DIRECTION
Carry none of the pictures over; write out the complete data exactly.

--------

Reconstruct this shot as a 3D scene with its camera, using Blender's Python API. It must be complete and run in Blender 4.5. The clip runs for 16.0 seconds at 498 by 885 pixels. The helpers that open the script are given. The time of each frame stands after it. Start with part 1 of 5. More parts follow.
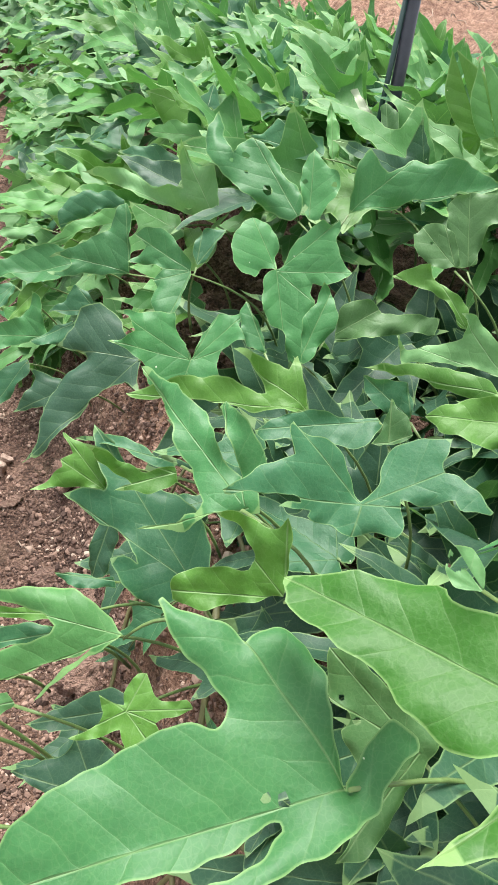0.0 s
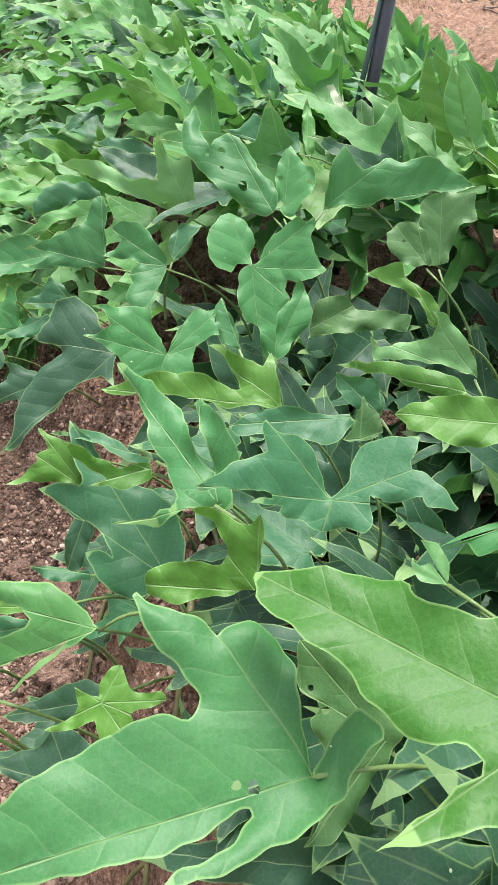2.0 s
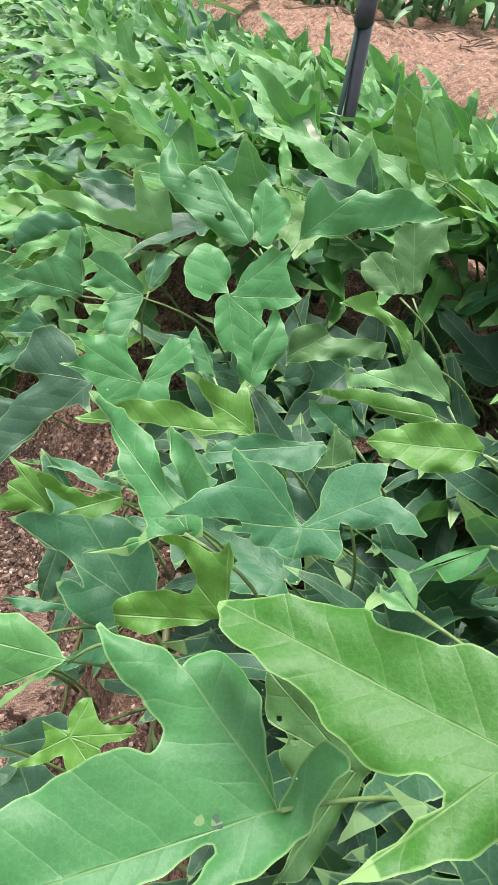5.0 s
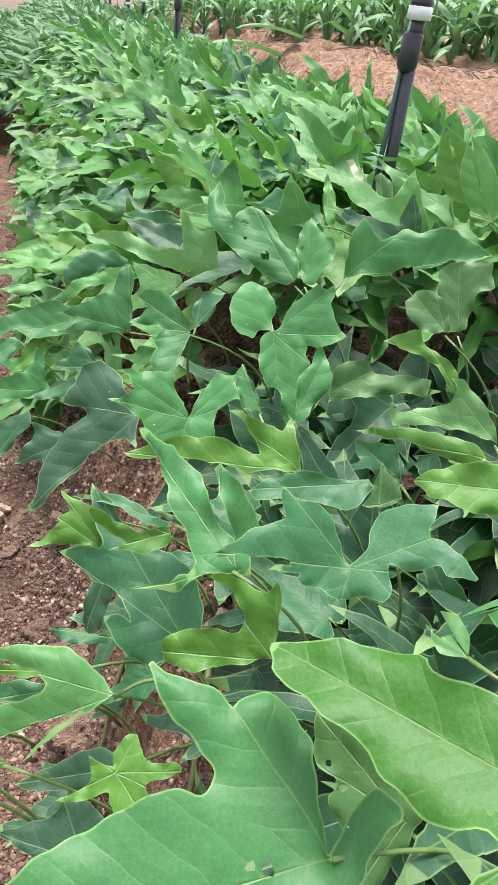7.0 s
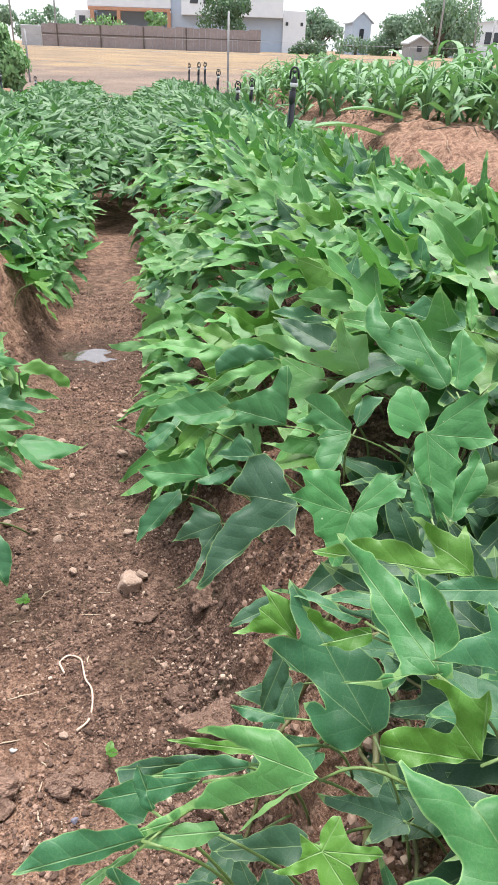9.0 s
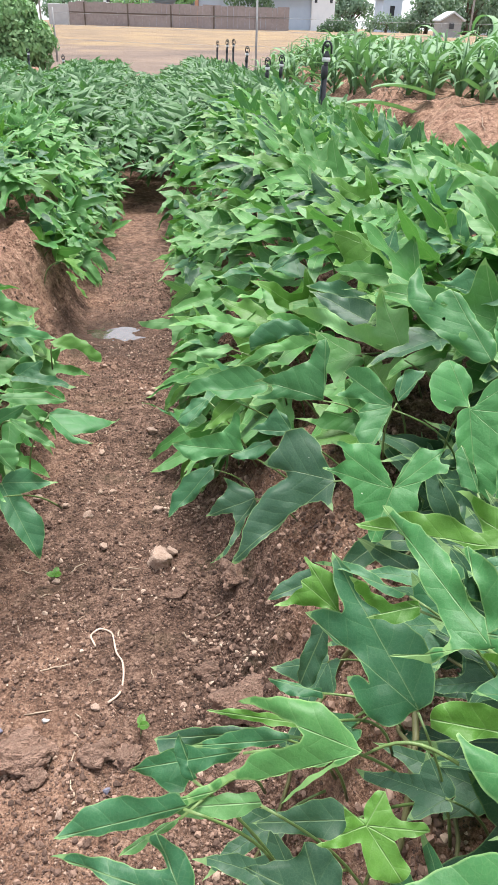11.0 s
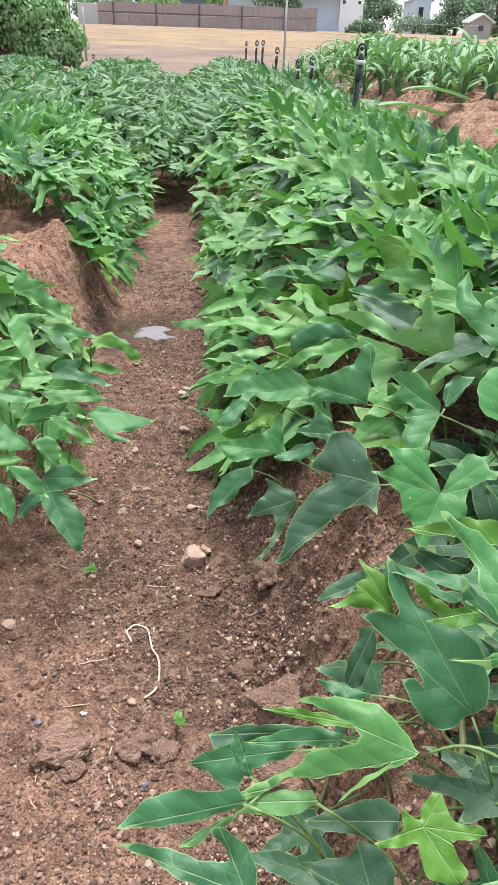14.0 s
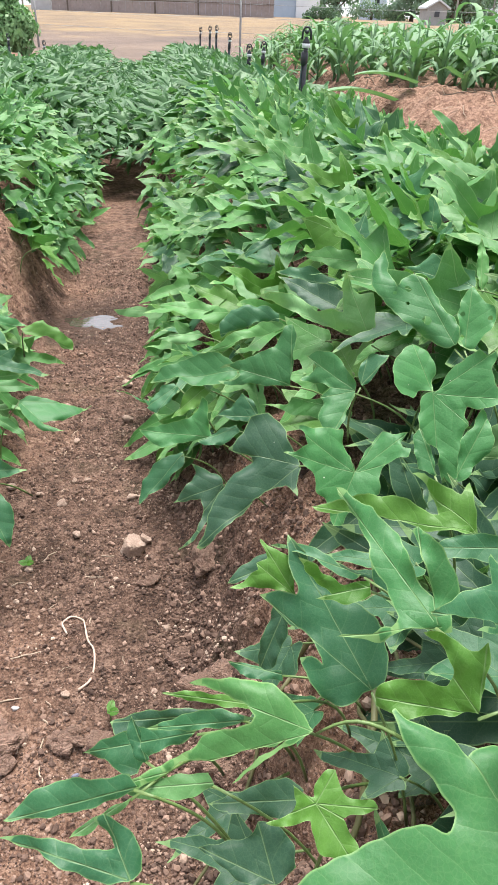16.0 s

--------

COMPLETED EXERCISE
Reconstruct this shot as a 3D scene with its camera, using Blender's Python API. It must be complete and run in Blender 4.5. The clip runs for 16.0 seconds at 498 by 885 pixels. The helpers that open the script are given. The time of each frame stands after it. Start with part 1 of 5. More parts follow.
0.0 s
2.0 s
5.0 s
7.0 s
9.0 s
11.0 s
14.0 s
16.0 s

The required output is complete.